Documentation

Language Scribing

Language Scribing Overview

Web Content Accessibility Guidelines (WCAG) AA accessibility requires that ebooks mark when a language shifts within a book. This helps screen readers and other assistive technology read the content without jarring and incorrect pronunciation. “Proper names, technical terms, words of indeterminate language, and words or phrases that have become part of the vernacular of the immediately surrounding text” are all exempt from this requirement.

Languages that use non-Latin scripts (e.g., Hebrew, Arabic, Chinese, Greek) can frequently be identified using the Scribe Language Styles setting in the Digital Hub. Languages that use the Latin alphabet often need to be identified through manual actions.

The Well-Formed Document Workflow includes methods to mark these language shifts in different stages of a project. Ideally, this action takes place when preparing a manuscript in Word. In a .docx file, languages can be marked by manually creating a new Word character style with a name that combines an ScML style and an established language code.

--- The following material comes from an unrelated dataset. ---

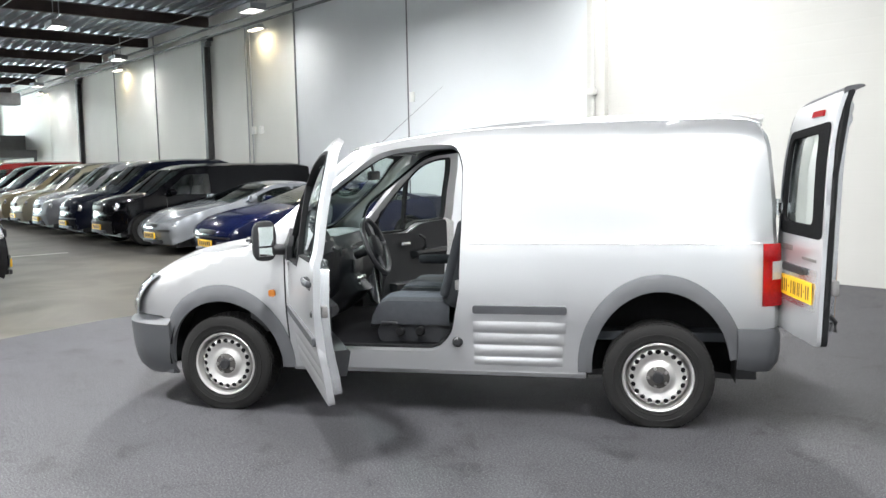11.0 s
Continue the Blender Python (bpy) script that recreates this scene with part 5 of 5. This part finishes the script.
    pl = part("number_plate", block(xf + 0.10, xf + 0.125, -0.26, 0.26, low + 0.10, low + 0.21, 0.005, 1), YELLOW, car, "yellow number plate")
    for k in range(6):
        part("bar", block(xf + 0.125, xf + 0.1265, -0.19 + k * 0.075, -0.15 + k * 0.075, low + 0.125, low + 0.185), INK, pl, smooth=False)
    return car


def paint_mat(name, colour, metal=0.3):
    dark = max(colour) < 0.06
    return mat(name, colour, 0.14 if dark else 0.26, metal, 0.03, 1.5, coat=0.0 if dark else 0.5, spec=0.26 if dark else 0.4)


COUPE = dict(prof=[(2.30, 0.20), (2.36, 0.34), (2.38, 0.50), (2.30, 0.60), (2.0, 0.71), (1.5, 0.82), (1.02, 0.90), (0.12, 1.27), (-0.10, 1.315), (-0.40, 1.33), (-0.78, 1.30), (-1.55, 1.03), (-1.72, 0.99), (-2.15, 0.98), (-2.31, 0.93), (-2.36, 0.70), (-2.36, 0.5), (-2.30, 0.26)],
             W=0.925, belt=0.91, axles=(1.42, -1.25), screen_pts=((0.98, 0.92), (0.14, 1.262)), rear_pts=((-1.45, 1.07), (-0.84, 1.28)), tumble=0.24, lamp_z=0.55, lamp_h=0.035,
             side_windows=[[(0.80, 0.93), (0.10, 1.21), (-0.33, 1.27), (-0.40, 0.95)], [(-0.45, 0.95), (-0.38, 1.268), (-0.76, 1.24), (-1.38, 1.01), (-1.30, 0.96)]])
BIGVAN = dict(prof=[(2.36, 0.26), (2.43, 0.42), (2.43, 0.60), (2.38, 0.84), (2.26, 0.98), (1.98, 1.09), (1.68, 1.18), (0.98, 1.80), (0.78, 1.90), (0.45, 1.95), (-0.5, 1.97), (-1.9, 1.96), (-2.30, 1.88), (-2.40, 1.5), (-2.44, 1.0), (-2.44, 0.5), (-2.36, 0.30)],
              W=0.95, belt=1.15, axles=(1.80, -1.20), screen_pts=((1.60, 1.235), (1.0, 1.775)), rear_pts=((-2.43, 1.15), (-2.33, 1.75)), tumble=0.15, wheel_r=0.335, nose_k=0.3, lamp_z=0.83,
              side_windows=[[(1.42, 1.19), (0.92, 1.72), (0.36, 1.76), (0.36, 1.17)]])
MPV = dict(prof=[(1.98, 0.24), (2.04, 0.40), (2.04, 0.58), (1.98, 0.76), (1.86, 0.88), (1.5, 0.99), (1.14, 1.07), (0.42, 1.62), (0.22, 1.72), (-0.1, 1.78), (-0.8, 1.80), (-1.55, 1.79), (-1.88, 1.70), (-1.98, 1.3), (-2.03, 0.9), (-2.05, 0.5), (-1.98, 0.28)],
           W=0.88, belt=1.05, axles=(1.24, -1.40), screen_pts=((1.06, 1.13), (0.44, 1.60)), rear_pts=((-2.0, 1.08), (-1.90, 1.60)), tumble=0.15, lamp_z=0.74,
           side_windows=[[(0.90, 1.09), (0.36, 1.56), (-0.08, 1.62), (-0.10, 1.07)], [(-0.16, 1.07), (-0.14, 1.62), (-0.95, 1.62), (-0.98, 1.07)]])



def squat(spec, z0, k, x0=9.0, kx=1.0):
    """The same vehicle with a lower roof and a shorter nose."""
    def f(p):
        return (p[0] if p[0] < x0 else x0 + (p[0] - x0) * kx, p[1] if p[1] < z0 else z0 + (p[1] - z0) * k)
    out = dict(spec)
    for key in ("prof", "screen_pts", "rear_pts"):
        out[key] = [f(p) for p in spec[key]]
    out["side_windows"] = [[f(p) for p in w] for w in spec["side_windows"]]
    out["belt"] = f((0, spec["belt"]))[1]
    return out


COUPE = squat(COUPE, 0.90, 0.84, 1.5, 0.8)
LOWVAN = squat(BIGVAN, 0.60, 0.77)
NOSE_V = 4.75      # how far the noses of the wall row stand out from the wall


def wall_row(u, spec, label, category, paint, nose_v=NOSE_V, **kw):
    xf = max(x for x, _ in spec["prof"]) + 0.1
    parked(label, category, H @ pose(u, nose_v - xf, 0, 0, 0, 90), paint=paint, group="cars parked along the wall", **{**spec, **kw})


def second_row(u, spec, label, category, paint, nose_v=7.78, **kw):
    xf = max(x for x, _ in spec["prof"]) + 0.1
    parked(label, category, H @ pose(u, nose_v + xf, 0, 0, 0, -90), paint=paint, group="cars of the second row", **{**spec, **kw})


NAVY = paint_mat("navy_paint", (0.003, 0.005, 0.023), 0.0)
LSILVER = paint_mat("pale_silver_paint", (0.31, 0.325, 0.35), 0.6)
BLACKP = paint_mat("black_paint", (0.002, 0.002, 0.003), 0.0)
DBLUE = paint_mat("dark_blue_paint", (0.005, 0.007, 0.016), 0.0)
BEIGE = paint_mat("beige_paint", (0.30, 0.285, 0.22))
TAN = paint_mat("tan_paint", (0.27, 0.23, 0.15))
REDP = paint_mat("red_paint", (0.28, 0.015, 0.015), 0.1)
GREYP = paint_mat("grey_paint", (0.25, 0.26, 0.28), 0.5)
wall_row(14.25, COUPE, "dark blue two-door coupe parked nose out by the wall", "coupe", NAVY, nose_v=4.57)
wall_row(16.75, COUPE, "pale silver two-door coupe parked nose out by the wall", "coupe", LSILVER, nose_v=4.57)
wall_row(19.3, LOWVAN, "black panel van parked nose out by the wall", "van", BLACKP, skirt=BLACK)
for k, (sp, pm, lb, ct) in enumerate([(MPV, DBLUE, "dark blue small van parked in the row", "van"), (MPV, LSILVER, "silver small van parked in the row", "van"), (MPV, BEIGE, "beige small van parked in the row", "van"), (MPV, TAN, "tan small van parked in the row", "van"),
                                      (MPV, DBLUE, "dark blue estate van parked in the row", "van"), (MPV, BLACKP, "black small van parked in the row", "van"), (BIGVAN, REDP, "red panel van parked in the row", "van"), (MPV, LSILVER, "silver small van parked in the row", "van"), (MPV, GREYP, "grey small van parked in the row", "van")]):
    wall_row(21.8 + 2.45 * k, sp, lb, ct, pm)
second_row(13.25, BIGVAN, "black panel van with steel wheels parked nose to the aisle", "van", BLACKP, skirt=PLASTIC, steel=True)
for k, (sp, pm, lb) in enumerate([(BIGVAN, BLACKP, "black panel van parked in the second row"), (MPV, DBLUE, "dark blue small van parked in the second row"), (MPV, BLACKP, "black small van parked in the second row"), (MPV, DBLUE, "dark blue small van parked in the second row"), (MPV, BLACKP, "black small van parked in the second row"), (MPV, DBLUE, "dark blue estate parked in the second row")]):
    second_row(16.0 + 2.75 * k, sp, lb, "van", pm)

  • Pattern in Word: [ScML Style]@lang=[Language Code]
  • Example Style Name: lang-i@lang=es

Language codes generally consist of two or three letters, determined by the BCP-47 standard. Some of the most common language codes are listed on the BCP-47 Wikipedia page. The subtag lookup tool can be used to find thousands of additional language codes. If a language has no corresponding code, Scribe recommends scribing this content as lang or lang-i with no additional code.

The metadata and language styles can be added in a Word document, a sam file, an ScML file, or an InDesign document. If added to sam, ScML, or InDesign, this metadata will travel through the Well-Formed Document Workflow.

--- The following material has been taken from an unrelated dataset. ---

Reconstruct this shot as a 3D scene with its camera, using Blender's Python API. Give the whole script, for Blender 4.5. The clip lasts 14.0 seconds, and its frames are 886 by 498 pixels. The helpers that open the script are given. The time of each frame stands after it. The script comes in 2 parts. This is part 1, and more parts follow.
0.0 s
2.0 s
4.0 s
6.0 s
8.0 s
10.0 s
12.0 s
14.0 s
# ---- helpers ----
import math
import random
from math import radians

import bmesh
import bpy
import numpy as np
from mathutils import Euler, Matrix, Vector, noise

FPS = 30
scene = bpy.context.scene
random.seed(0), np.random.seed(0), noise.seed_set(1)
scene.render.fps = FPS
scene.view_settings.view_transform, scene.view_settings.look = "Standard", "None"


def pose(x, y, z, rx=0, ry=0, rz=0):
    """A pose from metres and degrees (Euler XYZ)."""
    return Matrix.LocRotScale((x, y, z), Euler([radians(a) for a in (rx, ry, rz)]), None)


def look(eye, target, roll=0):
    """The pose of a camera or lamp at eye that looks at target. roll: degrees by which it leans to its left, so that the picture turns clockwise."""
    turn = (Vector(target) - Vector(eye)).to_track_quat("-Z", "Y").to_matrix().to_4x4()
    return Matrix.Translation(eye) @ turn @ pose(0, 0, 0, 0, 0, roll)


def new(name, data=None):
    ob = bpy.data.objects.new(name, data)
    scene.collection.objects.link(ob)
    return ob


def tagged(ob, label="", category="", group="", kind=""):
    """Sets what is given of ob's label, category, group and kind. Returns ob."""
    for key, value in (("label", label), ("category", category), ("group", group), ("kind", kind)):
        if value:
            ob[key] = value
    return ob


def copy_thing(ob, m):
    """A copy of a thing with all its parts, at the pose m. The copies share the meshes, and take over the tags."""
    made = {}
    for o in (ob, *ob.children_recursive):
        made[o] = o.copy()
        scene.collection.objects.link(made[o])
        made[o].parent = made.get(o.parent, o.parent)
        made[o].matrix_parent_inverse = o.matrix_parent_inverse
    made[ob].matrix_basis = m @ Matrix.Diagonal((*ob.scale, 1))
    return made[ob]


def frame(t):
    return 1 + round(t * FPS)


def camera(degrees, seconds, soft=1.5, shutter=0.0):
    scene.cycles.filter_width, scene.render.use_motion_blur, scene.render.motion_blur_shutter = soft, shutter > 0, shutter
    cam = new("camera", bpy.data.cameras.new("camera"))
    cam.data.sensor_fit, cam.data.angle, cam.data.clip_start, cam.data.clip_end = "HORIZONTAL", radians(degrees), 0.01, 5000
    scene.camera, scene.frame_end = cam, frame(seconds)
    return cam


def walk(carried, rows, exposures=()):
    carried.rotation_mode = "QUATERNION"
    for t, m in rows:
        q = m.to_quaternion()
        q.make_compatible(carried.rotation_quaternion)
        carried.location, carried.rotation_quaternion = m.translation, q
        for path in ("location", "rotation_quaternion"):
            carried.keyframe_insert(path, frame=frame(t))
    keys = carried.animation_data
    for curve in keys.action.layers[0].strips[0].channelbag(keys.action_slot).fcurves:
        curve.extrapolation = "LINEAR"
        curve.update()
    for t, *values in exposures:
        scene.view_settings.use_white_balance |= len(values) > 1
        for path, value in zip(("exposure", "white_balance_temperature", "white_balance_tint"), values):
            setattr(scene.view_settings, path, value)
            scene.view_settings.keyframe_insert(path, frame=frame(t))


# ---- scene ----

This example shows how the metadata for Spanish-language italic text could be identified in Word and carried through to sam, ScML, and InDesign. In each environment, the formatting of the style name is slightly different.

  • In Word: lang-i@lang=es
  • In sam/ScML: <lang-i lang="es">
  • In InDesign: lang-i-language-es

Note: Hyphenated language codes, including region subtags (en-US, en-GB), are not completely supported throughout the WFDW. The language codes must be entirely lowercase. If this level of specificity is required, region subtags can be added at the ScML stage before converting to ebook.

Procedure for Language Scribing in Word

  1. Create the necessary language styles needed for the project in Word.
    • Deselect all text to prevent the new style being applied to existing text.
    • Navigate to the Home tab and click the icon in the lower corner of the style group to open the Style Pane.
    • In the Style Pane, click the New Style icon (a capital letter A with a plus symbol).
    • Name the new style according to the language pattern described. Change the style type to “Character.” Change the Style to be based on the existing ScML Style (e.g., lang-i@lang=es should be based on lang-i and gt@lang=fr should be based on gt). Save the new style.
  2. As part of the scribing process, review all italic text for phrases that need to have language metadata applied. Apply the language styles created.
  3. Apply additional language styles as needed (e.g., apply lang@lang=es to Spanish text using the default paragraph font, or gt@lang=es to Spanish-language glossary terms).

Note: The use of lang-i in bibliographies can prevent the bibliography tools from working as expected. If language scribing is needed in a bibliography, Scribe recommends applying the styles after copyediting this section.

Procedure for Language Scribing in sam

Review Special Characters

Review the special characters list in the Digital Hub for languages that fall outside the Latin alphabet. These can be searched for within Sublime.

Review Character Styles

Review italic terms, various “-i” styles, and various lang terms in a new Sublime file.

Find: <i>[^<]+</i>|<[^>]+-b?i>[^<]+</[^>]+-b?i>|<lang[^>]*>[^<]+</lang[^>]*>|<[^>]*lang[^>]*>[^<]+</[^>]*>

Copy into a new file, permute unique lines, remove English text, and filter out proper names. Add lang attributes as needed to the original file.

Review Paragraph Styles

Review block quote (bq) and senseline (sl) paragraphs as common places to identify if there are full paragraphs in another language. Check other paragraph styles as needed.

Find: <[^>"]*(bq|sl)[^>]*>[^\n]+

Copy into a new file, turn off word wrap, and skim for non-English text.

Review Book-Specific Styles

Certain books such as Bibles or language books may have additional paragraph or character styles that are being used to identify languages. Review additional content for languages based on the type of publication.